### [Problem to work on]
Exclude the pictures, then repeat the remaining data exactly.

### [Collected data]
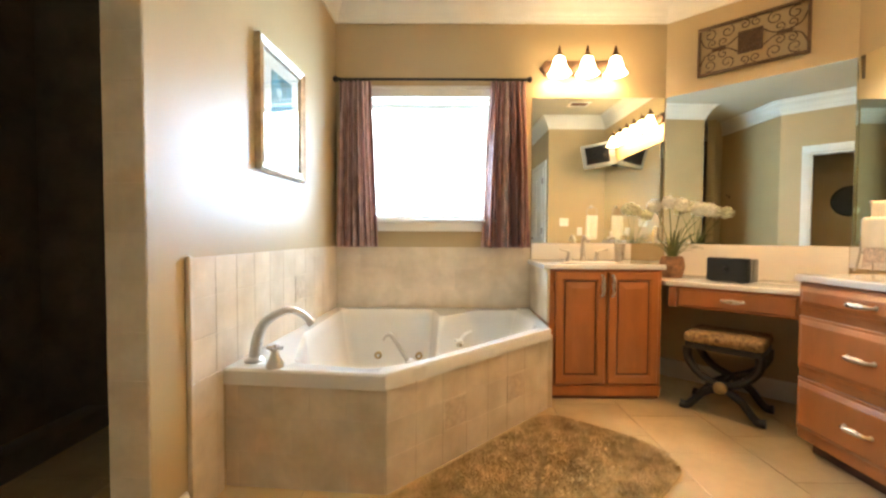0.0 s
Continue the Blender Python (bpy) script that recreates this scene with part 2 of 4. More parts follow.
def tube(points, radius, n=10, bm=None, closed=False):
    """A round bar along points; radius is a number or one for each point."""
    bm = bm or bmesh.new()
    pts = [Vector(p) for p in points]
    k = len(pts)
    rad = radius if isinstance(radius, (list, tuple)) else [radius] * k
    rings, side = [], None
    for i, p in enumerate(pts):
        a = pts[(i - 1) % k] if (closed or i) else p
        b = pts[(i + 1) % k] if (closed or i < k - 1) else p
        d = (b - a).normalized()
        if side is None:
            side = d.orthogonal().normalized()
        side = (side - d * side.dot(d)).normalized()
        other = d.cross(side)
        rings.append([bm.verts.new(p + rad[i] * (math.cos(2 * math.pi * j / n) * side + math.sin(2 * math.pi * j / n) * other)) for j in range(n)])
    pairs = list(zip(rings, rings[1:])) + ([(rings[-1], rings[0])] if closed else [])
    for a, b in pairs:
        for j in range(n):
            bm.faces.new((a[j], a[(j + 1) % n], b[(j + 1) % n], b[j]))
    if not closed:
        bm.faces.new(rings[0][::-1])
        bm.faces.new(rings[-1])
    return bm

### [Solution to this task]
0.0 s
Continue the Blender Python (bpy) script that recreates this scene with part 2 of 4. More parts follow.
def tube(points, radius, n=10, bm=None, closed=False):
    """A round bar along points; radius is a number or one for each point."""
    bm = bm or bmesh.new()
    pts = [Vector(p) for p in points]
    k = len(pts)
    rad = radius if isinstance(radius, (list, tuple)) else [radius] * k
    rings, side = [], None
    for i, p in enumerate(pts):
        a = pts[(i - 1) % k] if (closed or i) else p
        b = pts[(i + 1) % k] if (closed or i < k - 1) else p
        d = (b - a).normalized()
        if side is None:
            side = d.orthogonal().normalized()
        side = (side - d * side.dot(d)).normalized()
        other = d.cross(side)
        rings.append([bm.verts.new(p + rad[i] * (math.cos(2 * math.pi * j / n) * side + math.sin(2 * math.pi * j / n) * other)) for j in range(n)])
    pairs = list(zip(rings, rings[1:])) + ([(rings[-1], rings[0])] if closed else [])
    for a, b in pairs:
        for j in range(n):
            bm.faces.new((a[j], a[(j + 1) % n], b[(j + 1) % n], b[j]))
    if not closed:
        bm.faces.new(rings[0][::-1])
        bm.faces.new(rings[-1])
    return bm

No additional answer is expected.